__Work required__.
Reproduce every line of the listing as written, apart from the pictures.

__Data block__.
§ §
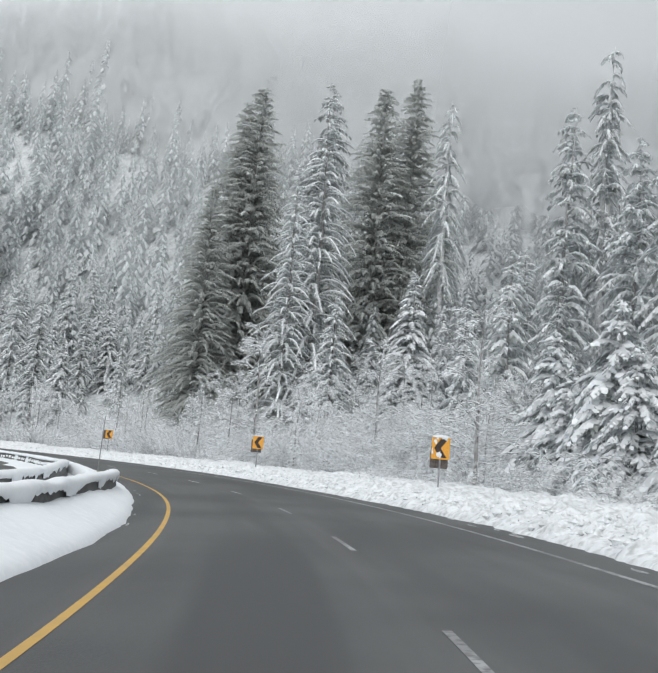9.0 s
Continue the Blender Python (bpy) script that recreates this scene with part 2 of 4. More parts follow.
# far needles drawn close to the snow in tone: distance haze put into colour
M_FAR_SNOW = hill_material("hazed_snow", (0.86, 0.88, 0.89), (0.82, 0.84, 0.85), (0.80, 0.82, 0.83), 6.0, 60.0)
M_FAR_NEEDLES = hill_material("hazed_needles", (0.66, 0.68, 0.685), (0.70, 0.72, 0.725), (0.72, 0.74, 0.745), 6.0, 80.0)
M_MIST_SNOW = hill_material("fogged_snow", (0.76, 0.775, 0.785), (0.78, 0.795, 0.805), (0.72, 0.74, 0.75))
M_MIST_NEEDLES = hill_material("fogged_needles", (0.52, 0.54, 0.55), (0.68, 0.70, 0.71), (0.60, 0.62, 0.63))
M_FLOOR = material("snowy_undergrowth", (0.58, 0.60, 0.61), 0.9, spec=0.1, vary=(0.36, 0.38, 0.385), scale=0.5, fine=(0.68, 0.70, 0.72), fine_scale=2.2, bump=1.0, bump_scale=1.5, space="World")


def let_light_through(m, share):
    """Thin snow and needle sprays pass part of the light on to what lies behind them."""
    n, l = m.node_tree.nodes, m.node_tree.links
    p, out = n["Principled BSDF"], n["Material Output"]
    t = n.new("ShaderNodeBsdfTranslucent")
    src = p.inputs["Base Color"].links[0].from_socket
    l.new(src, t.inputs["Color"])
    x = n.new("ShaderNodeMixShader")
    x.inputs[0].default_value = share
    l.new(p.outputs[0], x.inputs[1])
    l.new(t.outputs[0], x.inputs[2])
    l.new(x.outputs[0], out.inputs["Surface"])


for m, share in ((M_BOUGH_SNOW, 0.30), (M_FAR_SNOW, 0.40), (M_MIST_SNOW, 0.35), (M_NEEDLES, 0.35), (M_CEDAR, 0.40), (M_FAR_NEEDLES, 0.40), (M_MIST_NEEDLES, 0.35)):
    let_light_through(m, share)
# ---------- geometry helpers ----------
def mesh_of(name, verts, faces, mats, smooth=False, index=None):
    me = bpy.data.meshes.new(name)
    me.from_pydata([tuple(v) for v in verts], [], [tuple(f) for f in faces])
    for m in mats if isinstance(mats, (list, tuple)) else [mats]:
        me.materials.append(m)
    if index is not None:
        me.polygons.foreach_set("material_index", index)
    if smooth:
        me.polygons.foreach_set("use_smooth", [True] * len(me.polygons))
    me.update()
    return me


def part(name, me, parent, label=""):
    ob = new(name, me)
    ob.parent = parent
    return tagged(ob, label=label)


def thing(name, label, category, group="", kind="", at=None):
    ob = new(name)
    ob.empty_display_size = 0.2
    if at is not None:
        ob.matrix_world = at
    return tagged(ob, label, category, group, kind)


def bm_mesh(name, bm, mat, smooth=False):
    me = bpy.data.meshes.new(name)
    bm.to_mesh(me)
    bm.free()
    me.materials.append(mat)
    if smooth:
        me.polygons.foreach_set("use_smooth", [True] * len(me.polygons))
    return me


def box_bm(x0, x1, y0, y1, z0, z1, bevel=0.0):
    bm = bmesh.new()
    bmesh.ops.create_cube(bm, size=1.0, matrix=Matrix.LocRotScale(((x0 + x1) / 2, (y0 + y1) / 2, (z0 + z1) / 2), None, (x1 - x0, y1 - y0, z1 - z0)))
    if bevel:
        bmesh.ops.bevel(bm, geom=bm.edges[:], offset=bevel, segments=2, affect="EDGES")
    return bm


def lerp_table(table, a):
    """Smooth interpolation in a table of (key, value) pairs."""
    if a <= table[0][0]:
        return table[0][1]
    for (a0, v0), (a1, v1) in zip(table, table[1:]):
        if a <= a1:
            u = (a - a0) / (a1 - a0)
            u = u * u * (3 - 2 * u)
            return v0 + (v1 - v0) * u
    return table[-1][1]


def smooth_table(table, a, width=3.0):
    """A table read through a soft window, so that lines bend without corners."""
    return sum(lerp_table(table, a + width * k) * w for k, w in ((-1, 0.12), (-0.6, 0.18), (-0.2, 0.2), (0.2, 0.2), (0.6, 0.18), (1, 0.12)))

# ---------- the plan: a long left-hand bend about one centre ----------
CX, CY, R = -159.56, 11.67, 157.30


def polar(a, d):
    """Plan point at the angle a (degrees) along the bend and d metres outside its base circle."""
    return CX + (R + d) * math.cos(radians(a)), CY + (R + d) * math.sin(radians(a))


def to_polar(x, y):
    return math.degrees(math.atan2(y - CY, x - CX)) % 360, math.hypot(x - CX, y - CY) - R


YELLOW = [(-30, 0.45), (0, 0.5), (2, 0.68), (4, 0.72), (6, 0.74), (8, 0.67), (12, 0.6), (17, 0.6), (21, 0.6), (23.5, 0.58), (26, 0.5), (30, 0.37), (34, 0.25), (40, 0.24), (46, 0.16), (50, 0.14), (53, 0.0), (56, 0.08), (58.5, 0.42), (61, 0.46), (64, 0.32), (68, 0.16), (70.5, 0.12), (74, 0.14), (80, 0.05), (90, 0.2), (93, 0.08), (96, 0.0), (99, 0.13), (102, 0.0), (106, -0.12), (109.5, -0.05), (113, 0.04), (118, 0.2), (121, 0.19), (124, 0.08), (128, -0.1), (132, -0.3), (152, -0.7)]
DASH = [(-30, 3.72), (6, 3.8), (14, 3.82), (22, 3.65), (34, 3.5), (46, 3.45), (54, 3.42), (60, 3.6), (66, 3.6), (74, 3.5), (98, 3.5), (114, 3.55), (120, 3.72), (126, 3.6), (150, 3.4)]
EDGE = [(-30, 7.1), (6, 7.0), (14, 7.12), (22, 7.05), (30, 6.9), (40, 6.95), (46, 6.83), (54, 6.72), (60, 7.08), (66, 7.1), (74, 7.2), (90, 7.02), (98, 7.3), (106, 7.36), (114, 7.8), (118, 8.05), (126, 7.9), (150, 7.6)]
SNOW_L = [(-30, -2.3), (2, -2.28), (6, -2.15), (10, -2.05), (14, -1.85), (20, -1.93), (24, -2.03), (28, -1.6), (33, -1.85), (38, -1.72), (43, -1.3), (48, -0.6), (51, -0.45), (54, -0.6), (58, -0.85), (62, -0.98), (66, -0.95), (70, -0.66), (74, -0.9), (78, -1.05), (90, -1.0), (98, -1.3), (102, -1.3), (107, -1.6), (112, -1.2), (115, -1.35), (118, -0.9), (124, -0.83), (130, -1.1), (140, -1.6), (150, -2.0)]
SNOW_R = [(-30, 8.6), (5, 8.3), (10, 8.6), (15, 8.1), (20, 8.1), (28, 8.5), (32, 8.0), (37, 8.6), (42, 8.6), (47, 7.85), (51, 7.7), (58, 7.85), (66, 8.0), (72, 8.25), (80, 8.0), (88, 8.5), (96, 8.75), (106, 8.5), (112, 9.2), (117, 10.7), (122, 11.7), (127, 11.1), (131, 10.2), (140, 10.2), (150, 9.6)]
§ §
__Answer in full__.
9.0 s
Continue the Blender Python (bpy) script that recreates this scene with part 2 of 4. More parts follow.
# far needles drawn close to the snow in tone: distance haze put into colour
M_FAR_SNOW = hill_material("hazed_snow", (0.86, 0.88, 0.89), (0.82, 0.84, 0.85), (0.80, 0.82, 0.83), 6.0, 60.0)
M_FAR_NEEDLES = hill_material("hazed_needles", (0.66, 0.68, 0.685), (0.70, 0.72, 0.725), (0.72, 0.74, 0.745), 6.0, 80.0)
M_MIST_SNOW = hill_material("fogged_snow", (0.76, 0.775, 0.785), (0.78, 0.795, 0.805), (0.72, 0.74, 0.75))
M_MIST_NEEDLES = hill_material("fogged_needles", (0.52, 0.54, 0.55), (0.68, 0.70, 0.71), (0.60, 0.62, 0.63))
M_FLOOR = material("snowy_undergrowth", (0.58, 0.60, 0.61), 0.9, spec=0.1, vary=(0.36, 0.38, 0.385), scale=0.5, fine=(0.68, 0.70, 0.72), fine_scale=2.2, bump=1.0, bump_scale=1.5, space="World")


def let_light_through(m, share):
    """Thin snow and needle sprays pass part of the light on to what lies behind them."""
    n, l = m.node_tree.nodes, m.node_tree.links
    p, out = n["Principled BSDF"], n["Material Output"]
    t = n.new("ShaderNodeBsdfTranslucent")
    src = p.inputs["Base Color"].links[0].from_socket
    l.new(src, t.inputs["Color"])
    x = n.new("ShaderNodeMixShader")
    x.inputs[0].default_value = share
    l.new(p.outputs[0], x.inputs[1])
    l.new(t.outputs[0], x.inputs[2])
    l.new(x.outputs[0], out.inputs["Surface"])


for m, share in ((M_BOUGH_SNOW, 0.30), (M_FAR_SNOW, 0.40), (M_MIST_SNOW, 0.35), (M_NEEDLES, 0.35), (M_CEDAR, 0.40), (M_FAR_NEEDLES, 0.40), (M_MIST_NEEDLES, 0.35)):
    let_light_through(m, share)
# ---------- geometry helpers ----------
def mesh_of(name, verts, faces, mats, smooth=False, index=None):
    me = bpy.data.meshes.new(name)
    me.from_pydata([tuple(v) for v in verts], [], [tuple(f) for f in faces])
    for m in mats if isinstance(mats, (list, tuple)) else [mats]:
        me.materials.append(m)
    if index is not None:
        me.polygons.foreach_set("material_index", index)
    if smooth:
        me.polygons.foreach_set("use_smooth", [True] * len(me.polygons))
    me.update()
    return me


def part(name, me, parent, label=""):
    ob = new(name, me)
    ob.parent = parent
    return tagged(ob, label=label)


def thing(name, label, category, group="", kind="", at=None):
    ob = new(name)
    ob.empty_display_size = 0.2
    if at is not None:
        ob.matrix_world = at
    return tagged(ob, label, category, group, kind)


def bm_mesh(name, bm, mat, smooth=False):
    me = bpy.data.meshes.new(name)
    bm.to_mesh(me)
    bm.free()
    me.materials.append(mat)
    if smooth:
        me.polygons.foreach_set("use_smooth", [True] * len(me.polygons))
    return me


def box_bm(x0, x1, y0, y1, z0, z1, bevel=0.0):
    bm = bmesh.new()
    bmesh.ops.create_cube(bm, size=1.0, matrix=Matrix.LocRotScale(((x0 + x1) / 2, (y0 + y1) / 2, (z0 + z1) / 2), None, (x1 - x0, y1 - y0, z1 - z0)))
    if bevel:
        bmesh.ops.bevel(bm, geom=bm.edges[:], offset=bevel, segments=2, affect="EDGES")
    return bm


def lerp_table(table, a):
    """Smooth interpolation in a table of (key, value) pairs."""
    if a <= table[0][0]:
        return table[0][1]
    for (a0, v0), (a1, v1) in zip(table, table[1:]):
        if a <= a1:
            u = (a - a0) / (a1 - a0)
            u = u * u * (3 - 2 * u)
            return v0 + (v1 - v0) * u
    return table[-1][1]


def smooth_table(table, a, width=3.0):
    """A table read through a soft window, so that lines bend without corners."""
    return sum(lerp_table(table, a + width * k) * w for k, w in ((-1, 0.12), (-0.6, 0.18), (-0.2, 0.2), (0.2, 0.2), (0.6, 0.18), (1, 0.12)))

# ---------- the plan: a long left-hand bend about one centre ----------
CX, CY, R = -159.56, 11.67, 157.30


def polar(a, d):
    """Plan point at the angle a (degrees) along the bend and d metres outside its base circle."""
    return CX + (R + d) * math.cos(radians(a)), CY + (R + d) * math.sin(radians(a))


def to_polar(x, y):
    return math.degrees(math.atan2(y - CY, x - CX)) % 360, math.hypot(x - CX, y - CY) - R


YELLOW = [(-30, 0.45), (0, 0.5), (2, 0.68), (4, 0.72), (6, 0.74), (8, 0.67), (12, 0.6), (17, 0.6), (21, 0.6), (23.5, 0.58), (26, 0.5), (30, 0.37), (34, 0.25), (40, 0.24), (46, 0.16), (50, 0.14), (53, 0.0), (56, 0.08), (58.5, 0.42), (61, 0.46), (64, 0.32), (68, 0.16), (70.5, 0.12), (74, 0.14), (80, 0.05), (90, 0.2), (93, 0.08), (96, 0.0), (99, 0.13), (102, 0.0), (106, -0.12), (109.5, -0.05), (113, 0.04), (118, 0.2), (121, 0.19), (124, 0.08), (128, -0.1), (132, -0.3), (152, -0.7)]
DASH = [(-30, 3.72), (6, 3.8), (14, 3.82), (22, 3.65), (34, 3.5), (46, 3.45), (54, 3.42), (60, 3.6), (66, 3.6), (74, 3.5), (98, 3.5), (114, 3.55), (120, 3.72), (126, 3.6), (150, 3.4)]
EDGE = [(-30, 7.1), (6, 7.0), (14, 7.12), (22, 7.05), (30, 6.9), (40, 6.95), (46, 6.83), (54, 6.72), (60, 7.08), (66, 7.1), (74, 7.2), (90, 7.02), (98, 7.3), (106, 7.36), (114, 7.8), (118, 8.05), (126, 7.9), (150, 7.6)]
SNOW_L = [(-30, -2.3), (2, -2.28), (6, -2.15), (10, -2.05), (14, -1.85), (20, -1.93), (24, -2.03), (28, -1.6), (33, -1.85), (38, -1.72), (43, -1.3), (48, -0.6), (51, -0.45), (54, -0.6), (58, -0.85), (62, -0.98), (66, -0.95), (70, -0.66), (74, -0.9), (78, -1.05), (90, -1.0), (98, -1.3), (102, -1.3), (107, -1.6), (112, -1.2), (115, -1.35), (118, -0.9), (124, -0.83), (130, -1.1), (140, -1.6), (150, -2.0)]
SNOW_R = [(-30, 8.6), (5, 8.3), (10, 8.6), (15, 8.1), (20, 8.1), (28, 8.5), (32, 8.0), (37, 8.6), (42, 8.6), (47, 7.85), (51, 7.7), (58, 7.85), (66, 8.0), (72, 8.25), (80, 8.0), (88, 8.5), (96, 8.75), (106, 8.5), (112, 9.2), (117, 10.7), (122, 11.7), (127, 11.1), (131, 10.2), (140, 10.2), (150, 9.6)]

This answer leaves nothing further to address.